_Task_
Transcribe the whole listing below without changing a word, but leave out every image.

_Raw data_
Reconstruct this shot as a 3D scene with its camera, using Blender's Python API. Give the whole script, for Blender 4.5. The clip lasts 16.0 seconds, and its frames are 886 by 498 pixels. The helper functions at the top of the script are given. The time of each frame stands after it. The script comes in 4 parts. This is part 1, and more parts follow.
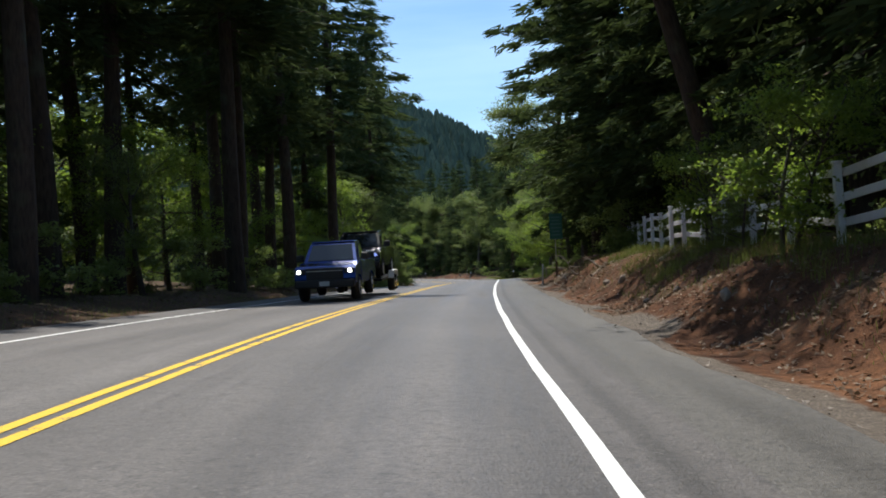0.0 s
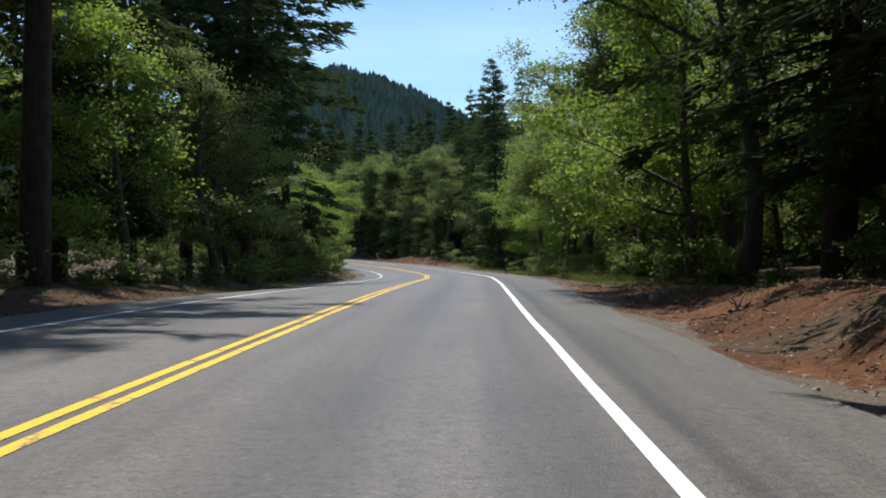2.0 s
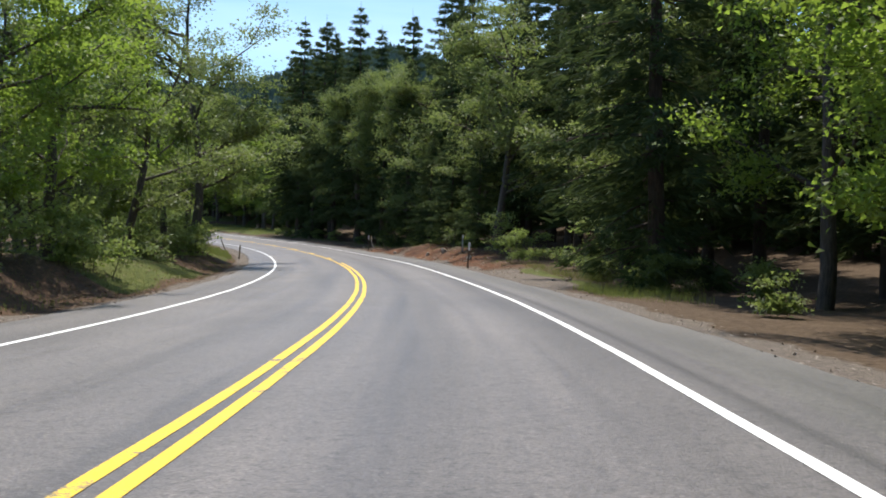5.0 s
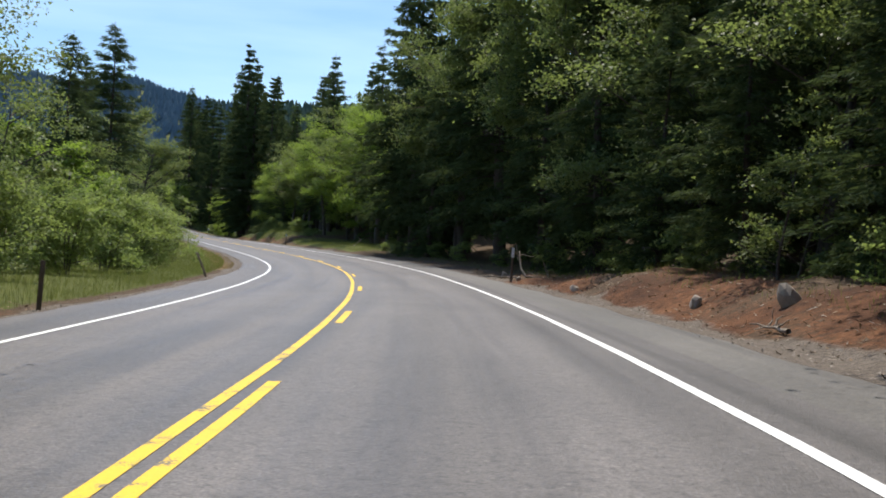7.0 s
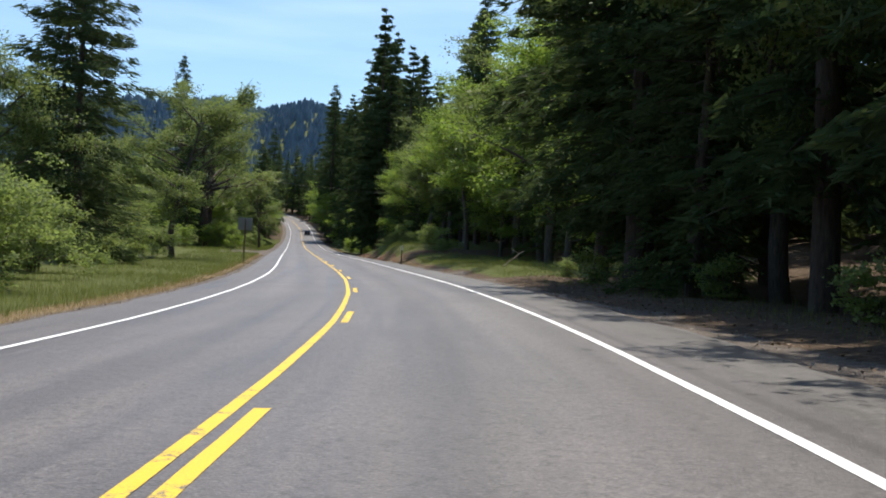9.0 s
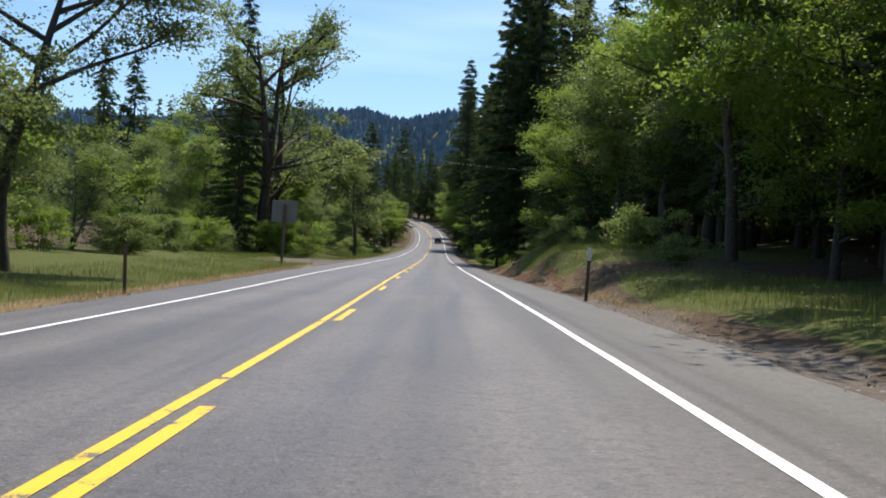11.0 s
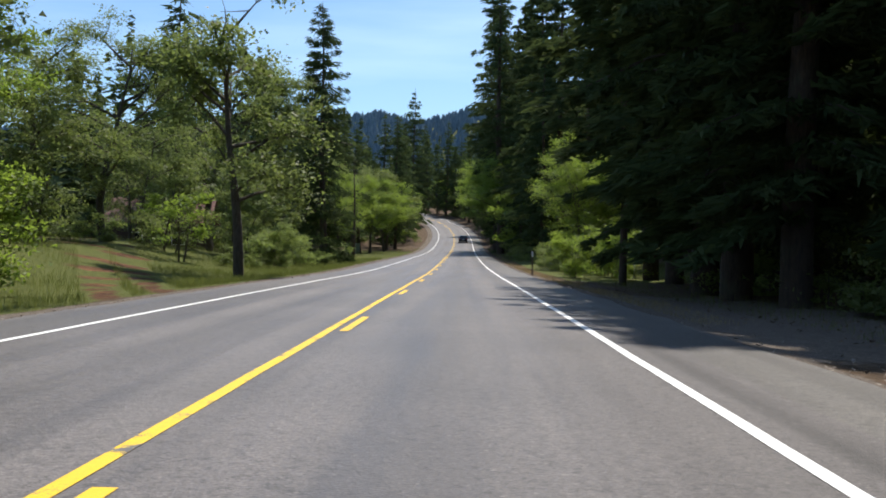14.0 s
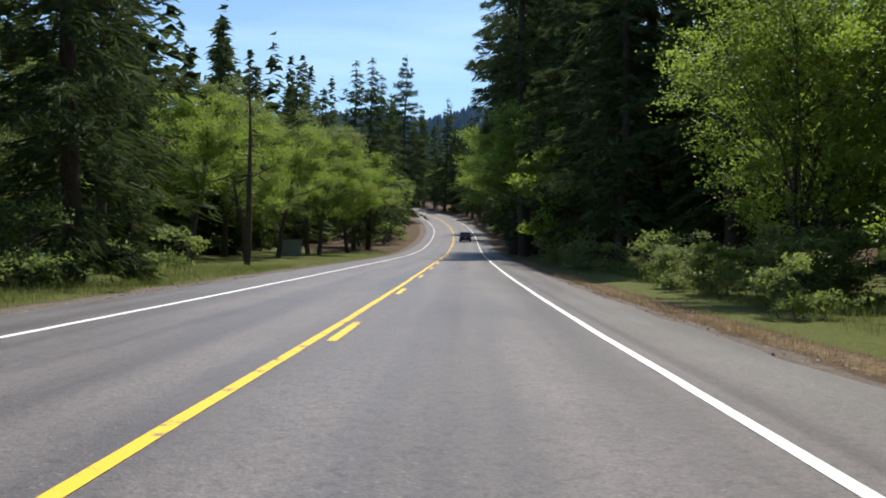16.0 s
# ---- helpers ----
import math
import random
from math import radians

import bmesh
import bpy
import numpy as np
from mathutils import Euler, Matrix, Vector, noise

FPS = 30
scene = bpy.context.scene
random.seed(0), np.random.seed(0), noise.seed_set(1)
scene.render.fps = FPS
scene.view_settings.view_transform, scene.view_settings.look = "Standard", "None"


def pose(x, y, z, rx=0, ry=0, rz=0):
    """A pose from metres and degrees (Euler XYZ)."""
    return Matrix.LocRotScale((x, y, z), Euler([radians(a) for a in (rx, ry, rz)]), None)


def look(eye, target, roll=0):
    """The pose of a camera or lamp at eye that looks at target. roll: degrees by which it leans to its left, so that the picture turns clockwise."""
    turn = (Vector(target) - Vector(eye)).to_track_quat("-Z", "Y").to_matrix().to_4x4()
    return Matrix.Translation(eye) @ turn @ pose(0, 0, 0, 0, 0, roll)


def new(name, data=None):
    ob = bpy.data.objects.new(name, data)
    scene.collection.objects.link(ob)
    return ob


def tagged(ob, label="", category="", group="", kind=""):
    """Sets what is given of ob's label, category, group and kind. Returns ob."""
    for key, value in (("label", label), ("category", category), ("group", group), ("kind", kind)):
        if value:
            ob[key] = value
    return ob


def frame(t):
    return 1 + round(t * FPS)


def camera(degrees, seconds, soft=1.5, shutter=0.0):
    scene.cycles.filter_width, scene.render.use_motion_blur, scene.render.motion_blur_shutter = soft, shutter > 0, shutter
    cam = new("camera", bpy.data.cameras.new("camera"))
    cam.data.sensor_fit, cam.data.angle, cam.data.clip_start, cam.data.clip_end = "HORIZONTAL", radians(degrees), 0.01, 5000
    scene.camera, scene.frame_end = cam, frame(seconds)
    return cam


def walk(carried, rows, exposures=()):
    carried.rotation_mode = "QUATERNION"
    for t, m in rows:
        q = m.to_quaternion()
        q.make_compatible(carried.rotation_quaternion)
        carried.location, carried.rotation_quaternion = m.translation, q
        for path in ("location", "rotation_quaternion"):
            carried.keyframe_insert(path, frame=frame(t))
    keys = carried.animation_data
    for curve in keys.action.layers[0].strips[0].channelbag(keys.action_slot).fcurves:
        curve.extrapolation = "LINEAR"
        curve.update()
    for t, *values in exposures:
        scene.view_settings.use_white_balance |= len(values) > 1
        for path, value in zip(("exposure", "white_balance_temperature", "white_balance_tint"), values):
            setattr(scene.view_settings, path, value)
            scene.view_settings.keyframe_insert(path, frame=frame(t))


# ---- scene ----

_Task answer_
Reconstruct this shot as a 3D scene with its camera, using Blender's Python API. Give the whole script, for Blender 4.5. The clip lasts 16.0 seconds, and its frames are 886 by 498 pixels. The helper functions at the top of the script are given. The time of each frame stands after it. The script comes in 4 parts. This is part 1, and more parts follow.
0.0 s
2.0 s
5.0 s
7.0 s
9.0 s
11.0 s
14.0 s
16.0 s
# ---- helpers ----
import math
import random
from math import radians

import bmesh
import bpy
import numpy as np
from mathutils import Euler, Matrix, Vector, noise

FPS = 30
scene = bpy.context.scene
random.seed(0), np.random.seed(0), noise.seed_set(1)
scene.render.fps = FPS
scene.view_settings.view_transform, scene.view_settings.look = "Standard", "None"


def pose(x, y, z, rx=0, ry=0, rz=0):
    """A pose from metres and degrees (Euler XYZ)."""
    return Matrix.LocRotScale((x, y, z), Euler([radians(a) for a in (rx, ry, rz)]), None)


def look(eye, target, roll=0):
    """The pose of a camera or lamp at eye that looks at target. roll: degrees by which it leans to its left, so that the picture turns clockwise."""
    turn = (Vector(target) - Vector(eye)).to_track_quat("-Z", "Y").to_matrix().to_4x4()
    return Matrix.Translation(eye) @ turn @ pose(0, 0, 0, 0, 0, roll)


def new(name, data=None):
    ob = bpy.data.objects.new(name, data)
    scene.collection.objects.link(ob)
    return ob


def tagged(ob, label="", category="", group="", kind=""):
    """Sets what is given of ob's label, category, group and kind. Returns ob."""
    for key, value in (("label", label), ("category", category), ("group", group), ("kind", kind)):
        if value:
            ob[key] = value
    return ob


def frame(t):
    return 1 + round(t * FPS)


def camera(degrees, seconds, soft=1.5, shutter=0.0):
    scene.cycles.filter_width, scene.render.use_motion_blur, scene.render.motion_blur_shutter = soft, shutter > 0, shutter
    cam = new("camera", bpy.data.cameras.new("camera"))
    cam.data.sensor_fit, cam.data.angle, cam.data.clip_start, cam.data.clip_end = "HORIZONTAL", radians(degrees), 0.01, 5000
    scene.camera, scene.frame_end = cam, frame(seconds)
    return cam


def walk(carried, rows, exposures=()):
    carried.rotation_mode = "QUATERNION"
    for t, m in rows:
        q = m.to_quaternion()
        q.make_compatible(carried.rotation_quaternion)
        carried.location, carried.rotation_quaternion = m.translation, q
        for path in ("location", "rotation_quaternion"):
            carried.keyframe_insert(path, frame=frame(t))
    keys = carried.animation_data
    for curve in keys.action.layers[0].strips[0].channelbag(keys.action_slot).fcurves:
        curve.extrapolation = "LINEAR"
        curve.update()
    for t, *values in exposures:
        scene.view_settings.use_white_balance |= len(values) > 1
        for path, value in zip(("exposure", "white_balance_temperature", "white_balance_tint"), values):
            setattr(scene.view_settings, path, value)
            scene.view_settings.keyframe_insert(path, frame=frame(t))


# ---- scene ----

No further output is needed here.